§ **Set task**
Every line from the one with "8. More parts follow." to the one with "s), rng.gauss(0, s)))", including those two, is to be copied exactly; all other lines of the entries below are left out.

-------- Data in this exercise --------

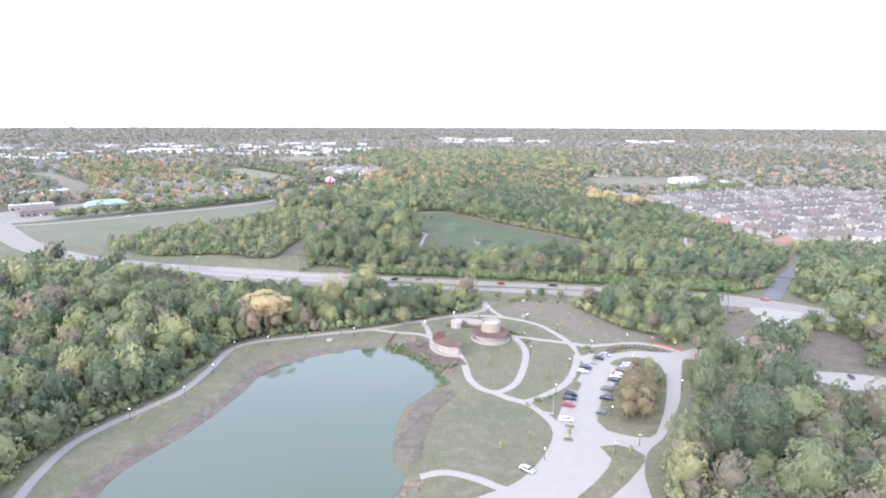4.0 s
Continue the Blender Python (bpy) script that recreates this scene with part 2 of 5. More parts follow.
DEADWOOD = plain("dead_bare_wood", (0.31, 0.285, 0.255), 0.9, 0, 3, 0.2)
PARK = grass("park_grass_dry", (0.162, 0.146, 0.096), (0.112, 0.124, 0.068), (0.162, 0.140, 0.105), 0.03, 0.5)
LAWN = grass("lawn_olive", (0.160, 0.155, 0.106), (0.119, 0.141, 0.081), (0.166, 0.152, 0.114), 0.06, 0.5)
MEADOW = meadow("meadow_green")
STRAW = grass("field_straw", (0.209, 0.195, 0.142), (0.162, 0.171, 0.109), (0.199, 0.171, 0.138), 0.012, 0.62)
DIRT = grass("bare_soil", (0.157, 0.131, 0.108), (0.114, 0.103, 0.081), (0.171, 0.141, 0.116), 0.08, 0.5)
MULCH = grass("mulch_brown", (0.133, 0.103, 0.087), (0.104, 0.084, 0.071), (0.152, 0.119, 0.100), 0.2, 0.5)
LITTER = grass("leaf_litter", (0.15, 0.13, 0.10), (0.10, 0.105, 0.075), (0.17, 0.14, 0.11), 0.1, 0.5)
TANC = concrete("tan_trail_concrete", (0.275, 0.252, 0.230))
CONC = concrete("pale_concrete", (0.318, 0.294, 0.255))
ROADC = concrete("road_concrete", (0.243, 0.222, 0.188), 0.8, 0.12)
ASPH = concrete("asphalt_grey", (0.16, 0.16, 0.165), 0.7, 0.2)
KERB = concrete("kerb_concrete", (0.34, 0.325, 0.31))
PAINT = plain("white_road_paint", (0.46, 0.45, 0.43), 0.6, 0, 2, 0.06)
WATER = Nodes("pond_water", 0.03, 0, 0.5)
WATER.color(WATER.mix(WATER.noise(0.03, 3), (0.062, 0.082, 0.052), (0.070, 0.090, 0.058))).bump(WATER.noise(1.2, 3), 0.016, 0.03)
WATER = WATER.m


# ---- geometry helpers ----
def inside(poly, x, y):
    """Which of the points lie in the polygon."""
    x, y = np.asarray(x, float), np.asarray(y, float)
    r = np.zeros(x.shape, bool)
    for (ax, ay), (bx, by) in zip(poly, poly[1:] + poly[:1]):
        if ay != by:
            r ^= ((ay > y) != (by > y)) & (x < (bx - ax) * (y - ay) / (by - ay) + ax)
    return r


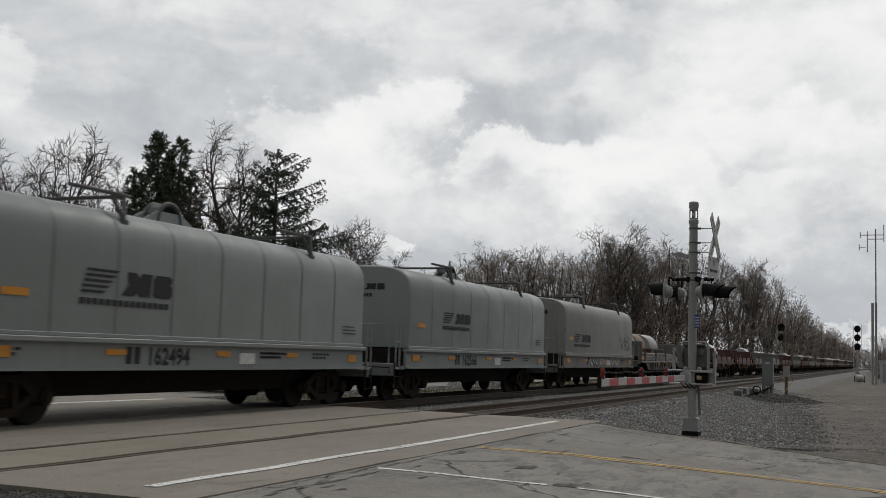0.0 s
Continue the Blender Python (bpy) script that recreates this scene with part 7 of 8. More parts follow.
# ---- trees ----
BARK = plain("grey-brown bark", (0.07, 0.06, 0.051), 0.95, 0.0, 0.5, 3.0)
TWIG = plain("brown twigs", (0.150, 0.127, 0.108), 0.95, 0.0, 0.4, 2.0)
DARK_TWIG = plain("dark grey-brown twigs", (0.075, 0.064, 0.055), 0.95, 0.0, 0.4, 2.0)
TWIG_RED = plain("reddish spring twigs", (0.235, 0.185, 0.148), 0.95, 0.0, 0.4, 0.6)


def leaf_mat(name, lo, hi):
    m, k, b, v, rnd = material(name, 0.8)
    isl = k.add("ShaderNodeNewGeometry").outputs["Random Per Island"]
    k.put(b.inputs["Base Color"], k.mix(isl, lo, hi))
    return m


PINE = leaf_mat("pine needles", (0.03, 0.05, 0.03), (0.095, 0.125, 0.068))
SPRUCE = leaf_mat("spruce needles", (0.02, 0.034, 0.022), (0.06, 0.08, 0.05))
SHRUB = leaf_mat("evergreen shrub leaves", (0.012, 0.024, 0.01), (0.04, 0.058, 0.022))


def bare_tree(seed, h, r, leaders=1, split=0.3, flare=0.25, curl=0.10, wander=0.06, crown=0.26, clear=0.3, density=1.0, thin=0.010, levels=3, sides=7, crook=0.0, droop=0.0):
    """A leafless tree: a trunk that splits into rising leaders, which carry limbs, branches and twigs in turn. Thick wood in one mesh, twigs in another.
    crown: reach of the longest limbs as a share of the height; curl: how fast limbs turn up; crook: kinks in the wood."""
    rng = random.Random(seed)
    wood, fine = G(), G()

    def sway(s):
        return Vector((rng.gauss(0, s), rng.gauss(0, s), rng.gauss(0, s)))

    def twig(p, d, length, width):
        mid = p + d * length * 0.55 + sway(0.05 * length)
        tip = mid + (d + sway(0.30)).normalized() * length * 0.45
        side = d.cross(sway(1.0)).normalized() * width
        k = len(fine.v)
        if sides < 6:
            fine.v += [tuple(p - side), tuple(p + side), tuple(tip)]
            fine.f.append((k, k + 1, k + 2))
            return
        fine.v += [tuple(p - side), tuple(p + side), tuple(mid + side * 0.7), tuple(mid - side * 0.7), tuple(tip)]
        fine.f += [(k, k + 1, k + 2, k + 3), (k + 3, k + 2, k + 4)]

    def path(p, d, length, n, up, jag, kink=True):
        pts = [p]
        for i in range(n):
            d = (d + sway(jag) + Vector((0, 0, up))).normalized()
            if kink and crook and rng.random() < crook:
                d = (d + sway(0.42)).normalized()
            p = p + d * (length / n)
            pts.append(p)
        return pts

    def at_share(pts, q):
        j = min(len(pts) - 2, int(q * (len(pts) - 1)))
        return pts[j].lerp(pts[j + 1], q * (len(pts) - 1) - j), (pts[j + 1] - pts[j]).normalized()

    def clothe(pts, length, rad, level):
        """Hang the next order of branches on a limb."""
        if level >= levels:
            for _ in range(max(3, int((2.0 + 5.0 * length) * density))):
                p, d = at_share(pts, rng.uniform(0.15, 1.0))
                out = sway(1.0)
                out = (out - d * out.dot(d)).normalized()
                a = rng.uniform(0.45, 1.0)
                twig(p, (d * math.cos(a) + out * math.sin(a) + Vector((0, 0, 0.12 - droop))).normalized(), rng.uniform(0.25, 0.62) * (0.5 + 0.35 * length), thin * 0.8)
            d = (pts[-1] - pts[-2]).normalized()
            twig(pts[-1], d, 0.45, thin * 0.8)
            return
        n = max(3, int((4.5 if level == 1 else 4.0) * density + length * (1.7 if level == 1 else 2.4)))
        turn = rng.uniform(0, 6.28)
        for i in range(n):
            q = 0.18 + 0.82 * (i + rng.random()) / n
            p, d = at_share(pts, q)
            turn += 2.4 + rng.uniform(-0.6, 0.6)
            u = d.orthogonal().normalized()
            out = u * math.cos(turn) + d.cross(u) * math.sin(turn)
            a = rng.uniform(0.55, 1.0)
            ln = length * rng.uniform(0.30, 0.52) * (1.12 - 0.62 * q) + 0.15
            branch(p, (d * math.cos(a) + out * math.sin(a)).normalized(), ln, max(thin, rad * (0.50 - 0.22 * q)), level + 1)

    def branch(p, d, length, rad, level):
        n = 6 if level <= 1 else (4 if level == 2 else 3)
        pts = path(p, d, length, n, curl * (1.0 if level < 3 else 0.6) - droop * 0.5, wander * (1.0 + 0.5 * level))
        rs = [max(thin, rad * (1 - 0.72 * i / n)) for i in range(n + 1)]
        if rad < (0.028 if sides < 6 else 0.018):
            # thin wood: a flat tapering ribbon is enough
            side, k = (pts[-1] - pts[0]).cross(sway(1.0)).normalized(), len(fine.v)
            for q, rr in zip(pts, rs):
                fine.v += [tuple(q - side * rr), tuple(q + side * rr)]
            fine.f += [(k + 2 * i, k + 2 * i + 1, k + 2 * i + 3, k + 2 * i + 2) for i in range(n)]
        else:
            (wood if rad > 0.045 else fine).tube(pts, rs, sides if rad > 0.09 else (4 if rad > 0.03 else 3), False)
        clothe(pts, length, rad, level)

    start, up = Vector((0, 0, -0.2)), Vector((rng.gauss(0, 0.05), rng.gauss(0, 0.05), 1)).normalized()
    stem = path(start, up, h * split, 4, 0.1, wander * 0.5, False)
    wood.tube(stem, [r * (1.25 - 0.3 * i / 4) for i in range(5)], sides + 1, False)
    a0 = rng.uniform(0, 6.28)
    for s in range(leaders):
        a = a0 + 6.283 * s / leaders + rng.uniform(-0.4, 0.4)
        fl = flare * rng.uniform(0.6, 1.3) if leaders > 1 else 0.03
        d = Vector((math.cos(a) * fl, math.sin(a) * fl, 1)).normalized()
        ln = h * (1 - split) * (1.0 if s == 0 else rng.uniform(0.80, 1.0)) * (1 - 0.25 * fl)
        base = stem[-1] if leaders == 1 else stem[2].lerp(stem[-1], rng.random())
        n = 10
        pts = path(base, d, ln, n, 0.07 + curl * 0.3, wander * 0.75, False)
        r0 = r * (0.95 if leaders == 1 else rng.uniform(0.55, 0.75))
        wood.tube(pts, [max(thin, r0 * (1 - 0.9 * i / n)) for i in range(n + 1)], sides, False)
        m = max(6, int(h * (1.25 if leaders == 1 else 0.9) * density))
        turn = rng.uniform(0, 6.28)
        lo = max(0.02, (clear - split) / (1 - split))
        for i in range(m):
            q = lo + (0.98 - lo) * ((i + rng.random()) / m)
            p, dd = at_share(pts, q)
            turn += 2.4 + rng.uniform(-0.7, 0.7)
            # the crown is widest a third of the way up and rounds off towards the top
            shape = math.sin(math.pi * (0.18 + 0.60 * q)) ** 0.8
            ln2 = h * crown * shape * rng.uniform(0.6, 1.1) * (1.0 if leaders == 1 else 0.72)
            ang = rng.uniform(0.65, 1.05) * (1.1 - 0.45 * q)
            out = Vector((math.cos(turn), math.sin(turn), 0))
            branch(p, (dd * math.cos(ang) + out * math.sin(ang)).normalized(), ln2, max(thin * 1.8, r0 * 0.60 * (1 - 0.7 * q)), 1)
        clothe(pts[-4:], ln * 0.2, r0 * 0.2, 2)
    return wood, fine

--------

§ **Exercise answer**
Continue the Blender Python (bpy) script that recreates this scene with part 7 of 8. More parts follow.
# ---- trees ----
BARK = plain("grey-brown bark", (0.07, 0.06, 0.051), 0.95, 0.0, 0.5, 3.0)
TWIG = plain("brown twigs", (0.150, 0.127, 0.108), 0.95, 0.0, 0.4, 2.0)
DARK_TWIG = plain("dark grey-brown twigs", (0.075, 0.064, 0.055), 0.95, 0.0, 0.4, 2.0)
TWIG_RED = plain("reddish spring twigs", (0.235, 0.185, 0.148), 0.95, 0.0, 0.4, 0.6)


def leaf_mat(name, lo, hi):
    m, k, b, v, rnd = material(name, 0.8)
    isl = k.add("ShaderNodeNewGeometry").outputs["Random Per Island"]
    k.put(b.inputs["Base Color"], k.mix(isl, lo, hi))
    return m


PINE = leaf_mat("pine needles", (0.03, 0.05, 0.03), (0.095, 0.125, 0.068))
SPRUCE = leaf_mat("spruce needles", (0.02, 0.034, 0.022), (0.06, 0.08, 0.05))
SHRUB = leaf_mat("evergreen shrub leaves", (0.012, 0.024, 0.01), (0.04, 0.058, 0.022))


def bare_tree(seed, h, r, leaders=1, split=0.3, flare=0.25, curl=0.10, wander=0.06, crown=0.26, clear=0.3, density=1.0, thin=0.010, levels=3, sides=7, crook=0.0, droop=0.0):
    """A leafless tree: a trunk that splits into rising leaders, which carry limbs, branches and twigs in turn. Thick wood in one mesh, twigs in another.
    crown: reach of the longest limbs as a share of the height; curl: how fast limbs turn up; crook: kinks in the wood."""
    rng = random.Random(seed)
    wood, fine = G(), G()

    def sway(s):
        return Vector((rng.gauss(0, s), rng.gauss(0, s), rng.gauss(0, s)))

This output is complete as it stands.